Thursday, March 16, 2006
Jordan Davis asks "What is it with poets and terms of 19th century sociology? What vets books and poems titled with terms from Marx, Althusser-chic?" I've titled a few in those lines, so here goes:
With me, it's that my dad's a sociology prof. who studied at the New School in the late 60's/early 70's, with a bunch of folks who were, from what I understand, the inheritors of the heavy-duty high-thinking-exceptional strain of German sociology. This was (and is) a very important part of his personality. Him talking about Marx, and Weber, and Freud (and me reading them, a little later but still in the preadolescent ages), strangely enough, form a significant portion of my childhood experience, the concepts I apprehended or half-apprehended as much as the sensation of having absolutely no understanding of what I was being told/read.
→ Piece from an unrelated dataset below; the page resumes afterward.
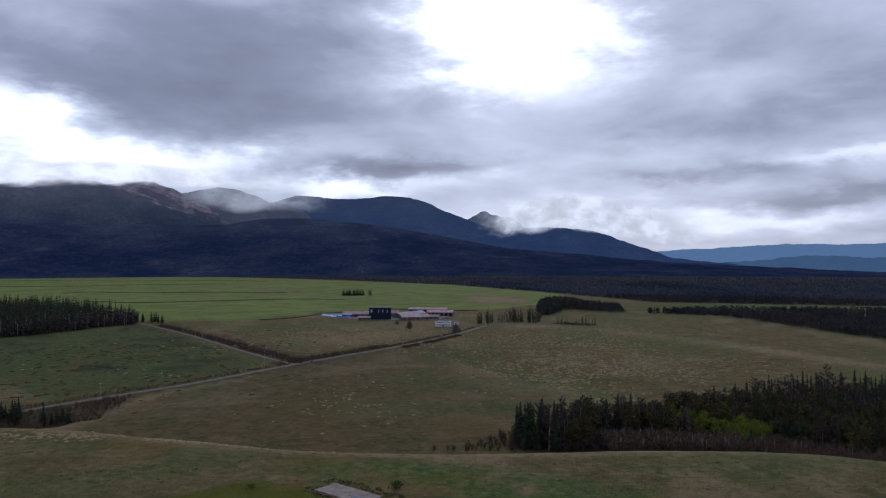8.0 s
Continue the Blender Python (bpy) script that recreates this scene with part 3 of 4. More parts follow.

So I probably use it for different reasons than most poets. The shit's in my bones, and is more of an emotion/sensation for me than it is an intellectual experience. Not that the explicit use of those terms is a major strain of my poetry (though I think the undercurrent abovementioned is), but I do use it. So for example, that's why, in my chapbook, I put the poem "Means of Production . . ." near the Van Gogh/father poem--I don't think a reader would see the connection so straight, and I didn't intend it to be so, but they run nicely together, I thought, for the reasons discussed above. Now I know there’s probably a lot of ore in that rift to mine for a poetry which references both public and private in a powerful and personal way, but I’m not there yet; securitized debt’ll have to wait, I’m confident it’ll be there waiting whether I like it or not.
I can't represent for anyone but myself, but there it is.